Repeated loss…words I never knew held so much pain and anger until that became my very own label.  What a fancy way to tell the world that you cannot seem to keep a pregnancy “viable” (another medical term I have grown to detest).  Hi, I’m Sara, and I suffer from “repeated loss”.  Is this really my life?  If the medical world can call an ice cream headache Sphenopalatine ganglioneuralgia couldn’t SOMEONE come up with a more palpable term than repeated loss?!?

As I sit here, it is the anniversary of the day I naturally began to miscarry our third baby, two days before the scheduled (and my second) DNC.  Ironically, today also happens to be the first day of my cycle which is uncharacteristically heavy…I feel like I am being punished.  This was our third baby, and our third loss.
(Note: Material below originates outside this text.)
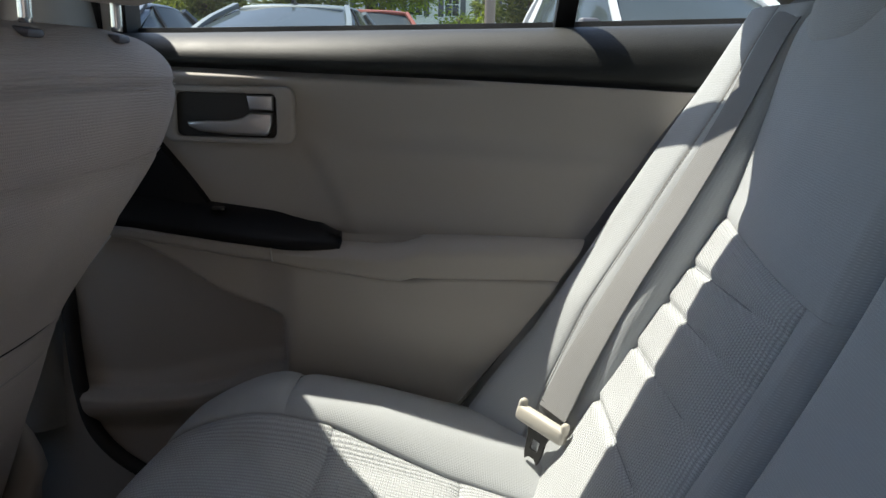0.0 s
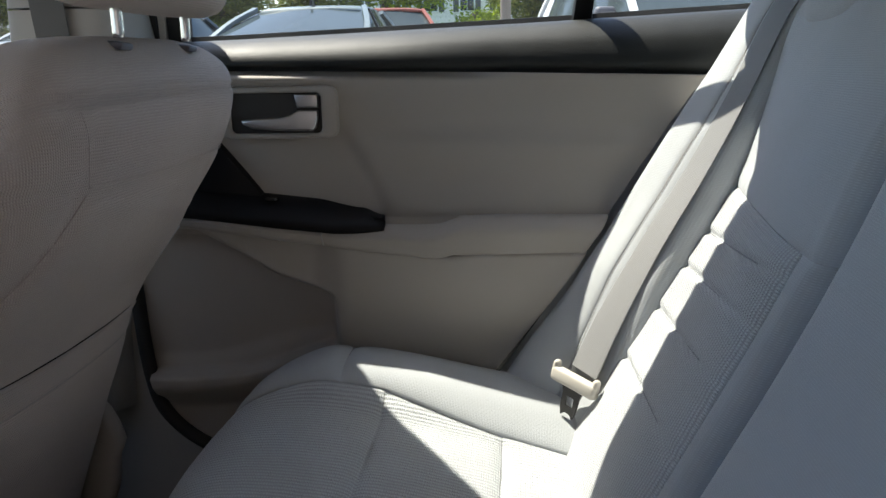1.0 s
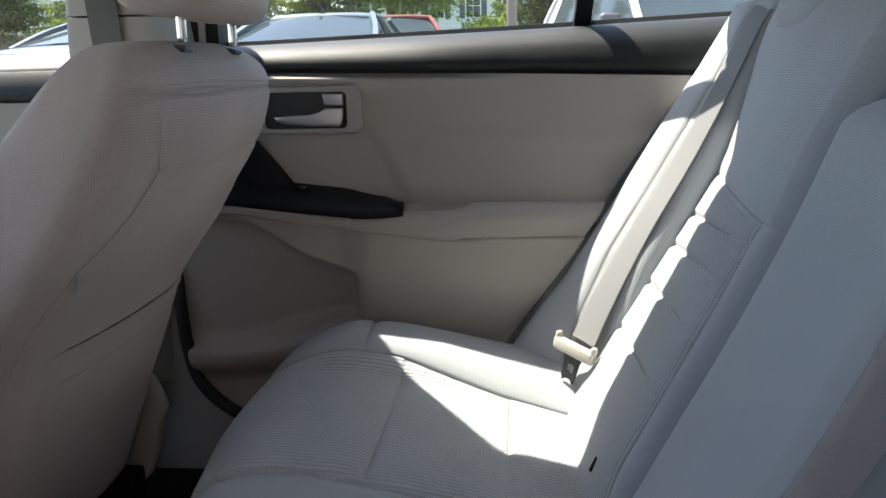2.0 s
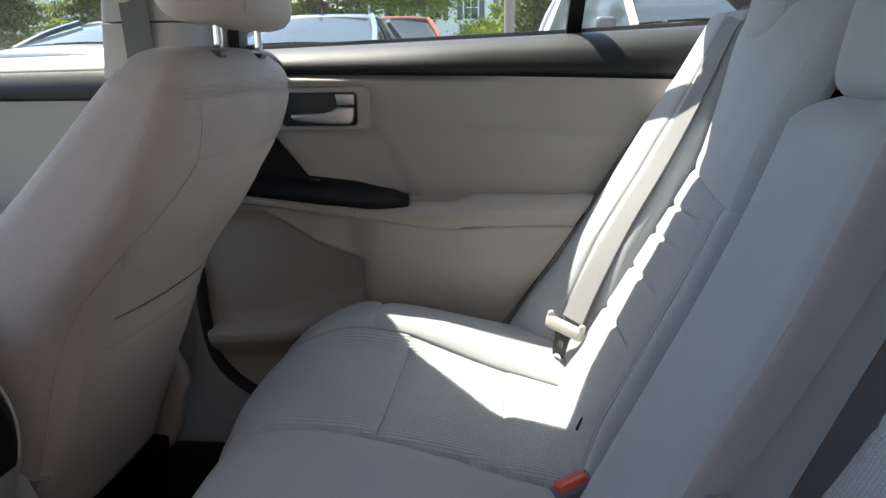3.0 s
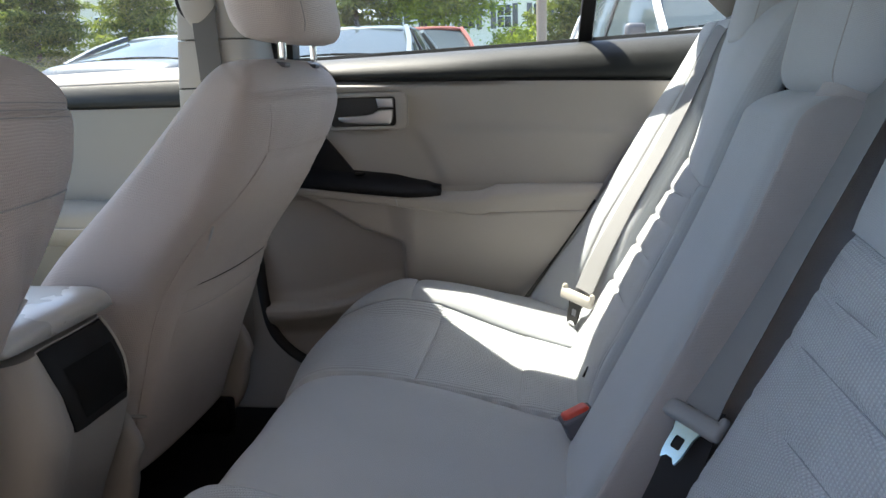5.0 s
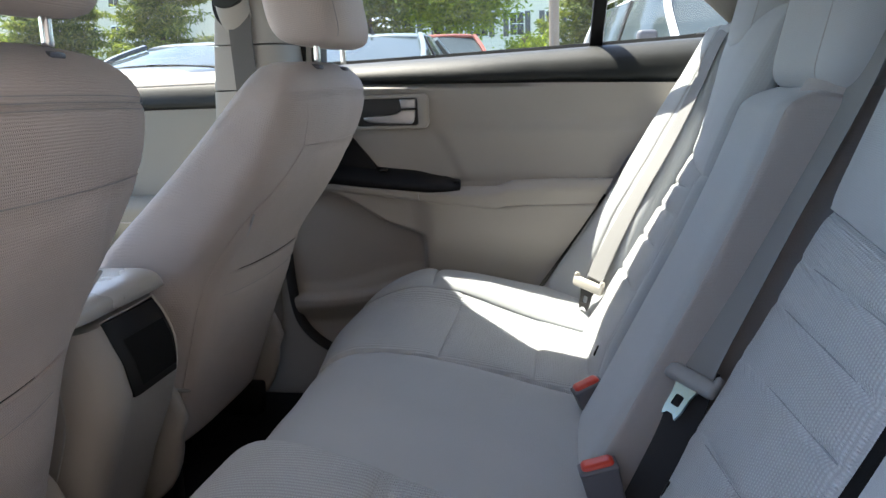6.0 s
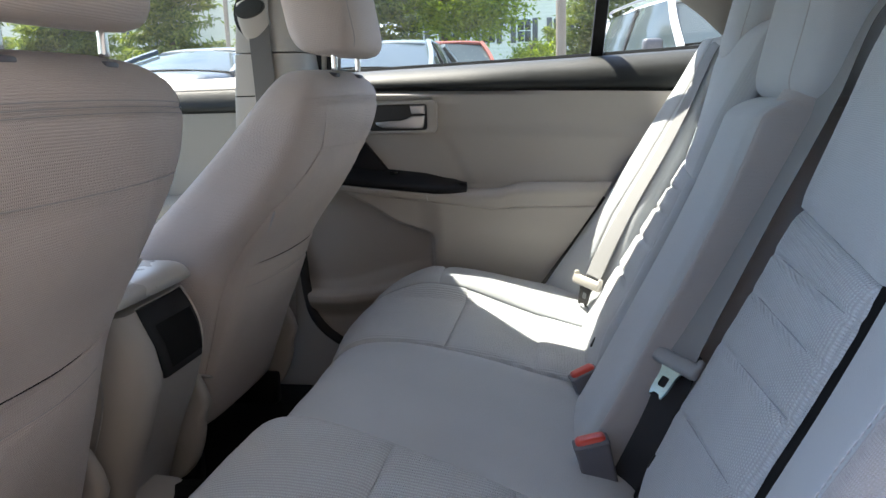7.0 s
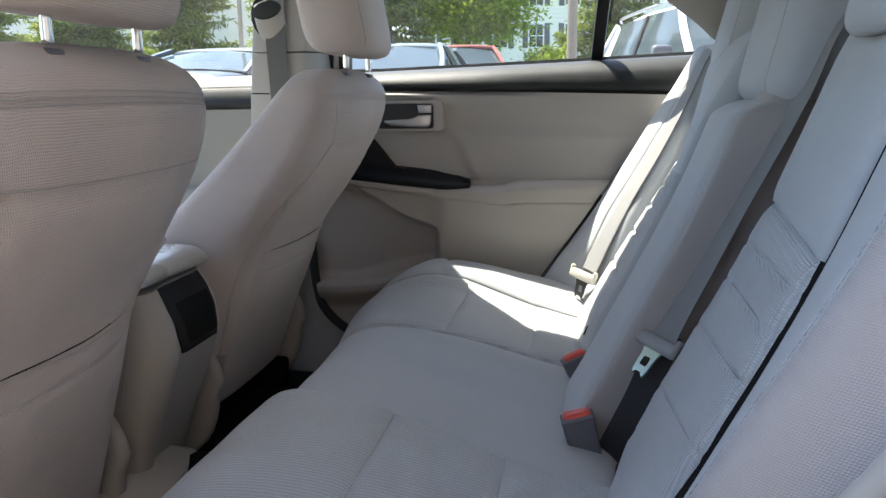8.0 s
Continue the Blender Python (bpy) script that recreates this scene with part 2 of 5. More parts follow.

I started this blog today because there are so many emotions running through my mind.  Today I have cried, hysterically, at least ten times.  I have also watched a record 10 episodes of Law and Order: Criminal Intent. Normally I would feel guilty for being so unproductive but today…today I am giving myself permission to GRIEVE.  My poor husband, bless him, asks me how I am feeling and all I can say is “sad”.  How can I possibly sum up what is going on in this crazy body/mind of mine right now?  How can I tell him that every time I go to the bathroom and change my pad (because since the last DNC tampons don’t cut it) I relive that day one year ago (and 1.5 years ago….and 2 years ago…)? It’s like PTSD every time I go to the bathroom.  As if our periods weren’t torture enough, am I right ladies?!?

Anywhoo, I digress…I started this blog because I needed a place to honestly share my feelings and thoughts on living with “repeated loss”, and although I am sure no one will read this, the thought that maybe someone out there might identify with my story and feel some sort of relief in the kinship gives me a ray of hope and a reason.